Ask HN: Can my co-founder be a non-US citizen? - ang
Does anyone have any experience starting a company with a co-founder that isn&#x27;t from the US? For context, I <i>am</i> from the US, but I&#x27;m curious how it might work if my co-founder was from outside of the states and not currently here on a visa.
======
davismwfl
It gets sticky on ownership of the corporation and laws restriction how much
they can own (depending on their home country) and a bunch of reporting rules.
Overall if the co-founder & project is worth it, it isn't anything that isn't
manageable, just get an attorney involved to help set it up properly and make
sure you understand the corporate tax situation you'll be in. Essentially (a
little extreme but not too far from the truth) should the co-founder ever step
foot in the US he/she may be liable for having to pay all US income taxes even
though they are not a US citizen. Since he would likely own > 10% (or some
pretty small number you'd need to ask an attorney) he'd automatically be
considered to be conducting business while on US soil and hence the
corporation will have to pay payroll/income tax for him/her.

Again, none of it is that "hard" (just can be intricate and complicated to get
correct at first), just beware there are a lot of details to work out. IP also
gets a little sticky if the co-founder lives in a place a little more lax
about IP. Taxes even for the co-founder in his home country can be complicated
cause the corporation will likely be required to register in his home country
as well since the company would be employing him there. Check out the thread
on international remote employees
[https://news.ycombinator.com/item?id=21841540](https://news.ycombinator.com/item?id=21841540).
Since he would be a partial owner of the corporation you can't use the
contractor method to avoid taxes like most companies do.

Talk to an attorney and a tax accountant/attorney. That way you understand it
all, won't cost more than a few hundred dollars to save you a ton of money if
you move forward.

------
ecesena
Yes. Of course, talk to a lawyer.

Anyone can set up a company in the US, I'm referring to standard Delaware
C-Corp. With or without a visa. With no visa (or with visa that's tied to
another job) I highly recommend avoid standard documents that assume
cofounder=employee.

Note that no visa = s/he can't receive money in the us, nor live in the us.
You can pay a foreign person/entity, of course.

Moreover, with 51%+ in ownership from non-US (bare in mind this may change if
you get VC funding, so likely doesn't apply to your case), the company is
eligible for E2 visas which means the founders/top mgmt can get E2 visas,
which is much simpler/less random than H1B.

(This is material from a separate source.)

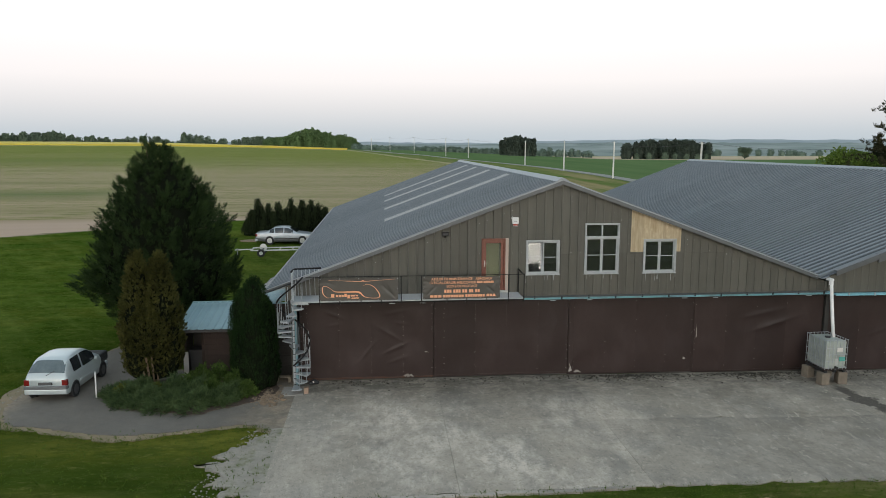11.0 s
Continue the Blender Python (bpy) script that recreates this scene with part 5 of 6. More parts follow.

But if the cofounder doesn't need to come to the US (often) then it's totally
fine to not have a US visa. Hope this helps, best of luck.

------
raveenb
Perfectly doable. I have had the same experience. If you want a work visa for
the cofounder then there may be additional cap table adjustments to be done.
As you will have to prove that the non US person is not and cannot be self
sponsoring for a work visa.

------
sarcasmatwork
This may be different from state to state and depending on the country the
other person is from. I'd talk to a lawyer.

------
daleholborow
Best thing to do would be to ask a vague question on a public forum, rather
than say, look at the official government information (maybe on a website?)
relevant to your specific location (s) and situation (s).